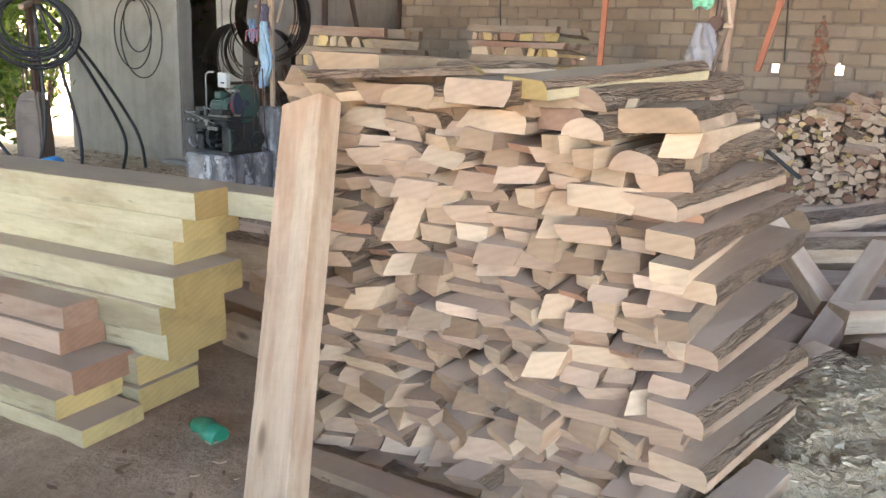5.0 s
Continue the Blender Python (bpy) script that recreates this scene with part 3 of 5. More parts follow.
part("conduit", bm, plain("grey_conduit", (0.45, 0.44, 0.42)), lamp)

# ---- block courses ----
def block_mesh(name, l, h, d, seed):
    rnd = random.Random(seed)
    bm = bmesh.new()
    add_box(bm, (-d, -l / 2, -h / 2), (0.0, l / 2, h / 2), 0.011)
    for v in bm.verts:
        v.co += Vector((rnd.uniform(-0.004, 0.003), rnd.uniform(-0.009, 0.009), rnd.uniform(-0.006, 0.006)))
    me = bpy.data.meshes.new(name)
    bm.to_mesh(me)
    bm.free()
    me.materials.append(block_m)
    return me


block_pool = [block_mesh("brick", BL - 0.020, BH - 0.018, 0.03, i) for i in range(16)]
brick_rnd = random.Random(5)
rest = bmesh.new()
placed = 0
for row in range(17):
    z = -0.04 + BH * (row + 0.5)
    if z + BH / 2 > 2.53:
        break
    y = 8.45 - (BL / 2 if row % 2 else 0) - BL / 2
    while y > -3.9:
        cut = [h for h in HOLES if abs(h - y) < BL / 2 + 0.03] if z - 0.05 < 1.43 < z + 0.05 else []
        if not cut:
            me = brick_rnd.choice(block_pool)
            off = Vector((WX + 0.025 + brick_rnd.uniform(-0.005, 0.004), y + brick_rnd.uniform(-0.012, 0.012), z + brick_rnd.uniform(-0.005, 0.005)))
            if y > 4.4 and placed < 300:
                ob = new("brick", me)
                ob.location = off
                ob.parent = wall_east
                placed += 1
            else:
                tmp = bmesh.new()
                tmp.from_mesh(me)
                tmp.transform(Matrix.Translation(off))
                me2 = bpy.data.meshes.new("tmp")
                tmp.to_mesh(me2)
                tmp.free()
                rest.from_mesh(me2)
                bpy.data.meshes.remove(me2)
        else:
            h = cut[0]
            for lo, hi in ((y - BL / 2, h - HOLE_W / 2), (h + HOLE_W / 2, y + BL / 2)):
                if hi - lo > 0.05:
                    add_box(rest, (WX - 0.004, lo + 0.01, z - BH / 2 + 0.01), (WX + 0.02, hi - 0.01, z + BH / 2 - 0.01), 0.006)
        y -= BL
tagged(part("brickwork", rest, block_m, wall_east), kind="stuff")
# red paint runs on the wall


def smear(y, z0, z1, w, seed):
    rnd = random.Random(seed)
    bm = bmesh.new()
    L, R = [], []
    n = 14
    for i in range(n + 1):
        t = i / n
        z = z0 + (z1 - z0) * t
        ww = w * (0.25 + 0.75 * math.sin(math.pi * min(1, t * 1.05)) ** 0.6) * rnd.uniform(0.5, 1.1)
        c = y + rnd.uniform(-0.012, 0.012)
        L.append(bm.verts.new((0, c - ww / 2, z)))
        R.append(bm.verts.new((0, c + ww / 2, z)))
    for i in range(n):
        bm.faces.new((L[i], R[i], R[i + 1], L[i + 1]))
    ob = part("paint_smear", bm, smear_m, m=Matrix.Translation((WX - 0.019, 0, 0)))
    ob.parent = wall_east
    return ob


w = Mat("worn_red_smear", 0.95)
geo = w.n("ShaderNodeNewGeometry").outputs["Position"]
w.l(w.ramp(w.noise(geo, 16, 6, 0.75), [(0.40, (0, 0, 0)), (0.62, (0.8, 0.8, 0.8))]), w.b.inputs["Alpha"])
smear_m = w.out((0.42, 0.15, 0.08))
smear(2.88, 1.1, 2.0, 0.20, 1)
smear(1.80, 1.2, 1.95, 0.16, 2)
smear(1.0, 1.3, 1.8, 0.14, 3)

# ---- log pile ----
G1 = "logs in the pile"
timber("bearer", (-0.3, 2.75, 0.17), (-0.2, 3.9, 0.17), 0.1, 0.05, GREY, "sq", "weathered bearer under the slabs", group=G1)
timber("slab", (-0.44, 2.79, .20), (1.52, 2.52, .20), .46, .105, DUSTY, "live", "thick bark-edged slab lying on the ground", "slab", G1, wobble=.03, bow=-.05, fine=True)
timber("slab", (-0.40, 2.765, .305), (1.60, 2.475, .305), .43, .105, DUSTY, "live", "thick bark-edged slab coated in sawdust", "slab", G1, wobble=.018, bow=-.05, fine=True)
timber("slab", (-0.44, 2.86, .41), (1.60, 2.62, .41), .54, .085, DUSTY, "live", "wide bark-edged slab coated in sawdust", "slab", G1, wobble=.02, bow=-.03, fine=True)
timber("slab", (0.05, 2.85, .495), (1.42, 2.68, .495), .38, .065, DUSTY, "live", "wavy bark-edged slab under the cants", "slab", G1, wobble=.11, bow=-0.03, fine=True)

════

• [What the exercise asks]:
All of the data above should be transcribed verbatim, with pictures omitted.

• [Response]:
5.0 s
Continue the Blender Python (bpy) script that recreates this scene with part 3 of 5. More parts follow.
part("conduit", bm, plain("grey_conduit", (0.45, 0.44, 0.42)), lamp)

# ---- block courses ----
def block_mesh(name, l, h, d, seed):
    rnd = random.Random(seed)
    bm = bmesh.new()
    add_box(bm, (-d, -l / 2, -h / 2), (0.0, l / 2, h / 2), 0.011)
    for v in bm.verts:
        v.co += Vector((rnd.uniform(-0.004, 0.003), rnd.uniform(-0.009, 0.009), rnd.uniform(-0.006, 0.006)))
    me = bpy.data.meshes.new(name)
    bm.to_mesh(me)
    bm.free()
    me.materials.append(block_m)
    return me


block_pool = [block_mesh("brick", BL - 0.020, BH - 0.018, 0.03, i) for i in range(16)]
brick_rnd = random.Random(5)
rest = bmesh.new()
placed = 0
for row in range(17):
    z = -0.04 + BH * (row + 0.5)
    if z + BH / 2 > 2.53:
        break
    y = 8.45 - (BL / 2 if row % 2 else 0) - BL / 2
    while y > -3.9:
        cut = [h for h in HOLES if abs(h - y) < BL / 2 + 0.03] if z - 0.05 < 1.43 < z + 0.05 else []
        if not cut:
            me = brick_rnd.choice(block_pool)
            off = Vector((WX + 0.025 + brick_rnd.uniform(-0.005, 0.004), y + brick_rnd.uniform(-0.012, 0.012), z + brick_rnd.uniform(-0.005, 0.005)))
            if y > 4.4 and placed < 300:
                ob = new("brick", me)
                ob.location = off
                ob.parent = wall_east
                placed += 1
            else:
                tmp = bmesh.new()
                tmp.from_mesh(me)
                tmp.transform(Matrix.Translation(off))
                me2 = bpy.data.meshes.new("tmp")
                tmp.to_mesh(me2)
                tmp.free()
                rest.from_mesh(me2)
                bpy.data.meshes.remove(me2)
        else:
            h = cut[0]
            for lo, hi in ((y - BL / 2, h - HOLE_W / 2), (h + HOLE_W / 2, y + BL / 2)):
                if hi - lo > 0.05:
                    add_box(rest, (WX - 0.004, lo + 0.01, z - BH / 2 + 0.01), (WX + 0.02, hi - 0.01, z + BH / 2 - 0.01), 0.006)
        y -= BL
tagged(part("brickwork", rest, block_m, wall_east), kind="stuff")
# red paint runs on the wall


def smear(y, z0, z1, w, seed):
    rnd = random.Random(seed)
    bm = bmesh.new()
    L, R = [], []
    n = 14
    for i in range(n + 1):
        t = i / n
        z = z0 + (z1 - z0) * t
        ww = w * (0.25 + 0.75 * math.sin(math.pi * min(1, t * 1.05)) ** 0.6) * rnd.uniform(0.5, 1.1)
        c = y + rnd.uniform(-0.012, 0.012)
        L.append(bm.verts.new((0, c - ww / 2, z)))
        R.append(bm.verts.new((0, c + ww / 2, z)))
    for i in range(n):
        bm.faces.new((L[i], R[i], R[i + 1], L[i + 1]))
    ob = part("paint_smear", bm, smear_m, m=Matrix.Translation((WX - 0.019, 0, 0)))
    ob.parent = wall_east
    return ob


w = Mat("worn_red_smear", 0.95)
geo = w.n("ShaderNodeNewGeometry").outputs["Position"]
w.l(w.ramp(w.noise(geo, 16, 6, 0.75), [(0.40, (0, 0, 0)), (0.62, (0.8, 0.8, 0.8))]), w.b.inputs["Alpha"])
smear_m = w.out((0.42, 0.15, 0.08))
smear(2.88, 1.1, 2.0, 0.20, 1)
smear(1.80, 1.2, 1.95, 0.16, 2)
smear(1.0, 1.3, 1.8, 0.14, 3)

# ---- log pile ----
G1 = "logs in the pile"
timber("bearer", (-0.3, 2.75, 0.17), (-0.2, 3.9, 0.17), 0.1, 0.05, GREY, "sq", "weathered bearer under the slabs", group=G1)
timber("slab", (-0.44, 2.79, .20), (1.52, 2.52, .20), .46, .105, DUSTY, "live", "thick bark-edged slab lying on the ground", "slab", G1, wobble=.03, bow=-.05, fine=True)
timber("slab", (-0.40, 2.765, .305), (1.60, 2.475, .305), .43, .105, DUSTY, "live", "thick bark-edged slab coated in sawdust", "slab", G1, wobble=.018, bow=-.05, fine=True)
timber("slab", (-0.44, 2.86, .41), (1.60, 2.62, .41), .54, .085, DUSTY, "live", "wide bark-edged slab coated in sawdust", "slab", G1, wobble=.02, bow=-.03, fine=True)
timber("slab", (0.05, 2.85, .495), (1.42, 2.68, .495), .38, .065, DUSTY, "live", "wavy bark-edged slab under the cants", "slab", G1, wobble=.11, bow=-0.03, fine=True)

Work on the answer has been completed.